Rent in Australian capital cities climbs record 11.7% in 12 months

Apartments in the Homebush area. Sydney remains the country’s most expensive capital to rent in, with the average tenant paying $711 a week, up 1.3% in the past month and up 13.1% for the year.
Apartments in the Homebush area of Sydney, which remains the country’s most expensive capital to rent in with the average tenant paying $711 a week, up 1.3% in the past month and up 13.1% for the year. Photograph: Jessica Hromas/The Guardian

Renters in Australian capital cities have suffered the highest increase for a 12-month period since records began in 2007 as the nation’s housing crisis shows no sign of slowing down.

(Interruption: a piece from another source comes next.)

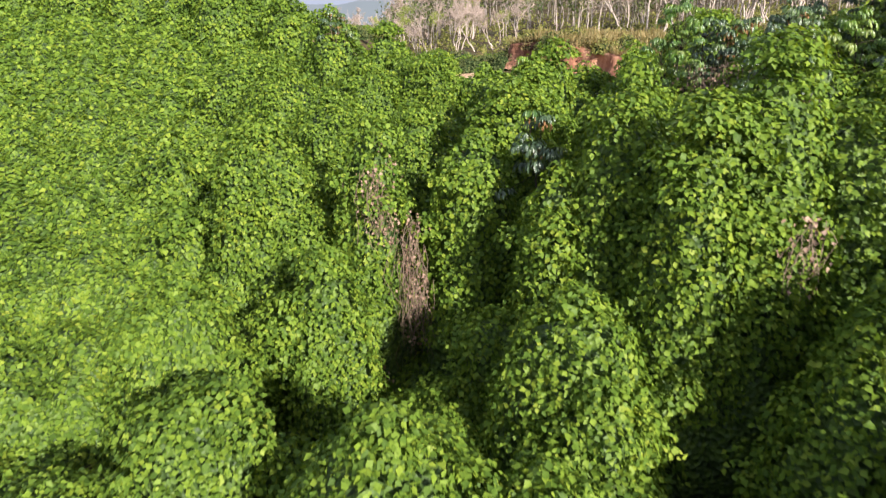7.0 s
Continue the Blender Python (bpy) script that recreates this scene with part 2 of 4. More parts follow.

The combined capitals’ rental rate increased 11.7% over the past year, far above the average increase of 3.5%.

The record increase is equivalent to about $63 a week, or $3,200 a year in rent.

In the past three months alone rent in capital cities increased by 2.8%, and with vacancy rates remaining well below the average rate of 3% to 5%, rental rates are expected to continue increasing.

According to Corelogic’s latest Rental Pulse report, the “mismatch” between supply and demand continues to force rent higher. The total supply of capital city rental listings in April came in at 20.9% below the level recorded at the same time last year.

Sydney remains the country’s most expensive capital to rent in, with the average tenant paying $711 a week, up 1.3% in the past month and up 13.1% for the year.

Melbourne, where the average rent is $535 a week, has lost its position as the country’s most affordable capital to Adelaide, where the average rent is $534 a week.

Sydney and Melbourne continue to record the strongest growth in unit rents across the capitals, with both cities seeing new peak rates of growth. Sydney’s unit rents increased 19.1% over the past year, while Melbourne’s increased 15.2%.

The report said it was “unlikely” that there will be much in the way of relief for tenants in the short to medium term, as demand continues to outstrip supply.

The report also said a rise in migration and the return of international students had led to increased demand for rental listings.

“Given that the flow of new unit approvals has held below average since 2018, the rental market will likely continue to have supply issues over the medium to long term,” the report said.

The Corelogic economist Kaytlin Ezzy said it was the biggest increase the company had seen since its records began in 2007.

“These are the strongest increases we have on record, and a rental increase of $3,200 is quite monumental for anyone. I don’t think anyone’s looking at this number and thinking this is normal.”

Ezzy said relief was not on the horizon for renters: medium to high density approvals remain “well below” the 10-year average.

“With approvals holding so low, it’s likely we’ll see a shortage start to accumulate in those medium to high density rental properties moving forward.”

The Tenants’ Union of NSW CEO, Leo Patterson Ross, said it was “frustrating” to see the increases when “we know there are solutions available to governments across the federal, state and local levels”.

“It’s important to acknowledge that we’re in a crisis, for many people the tipping point has already well and truly passed.

“We need to see strategies for fair limits on rent increases during a tenancy and rent setting at the start of a tenancy. We also need to see jobseeker income raised to the poverty line to ensure households with low income are able to meet their needs.

“We want to see an increase in genuinely affordable housing supply to lower rent prices and bring relief to renters.”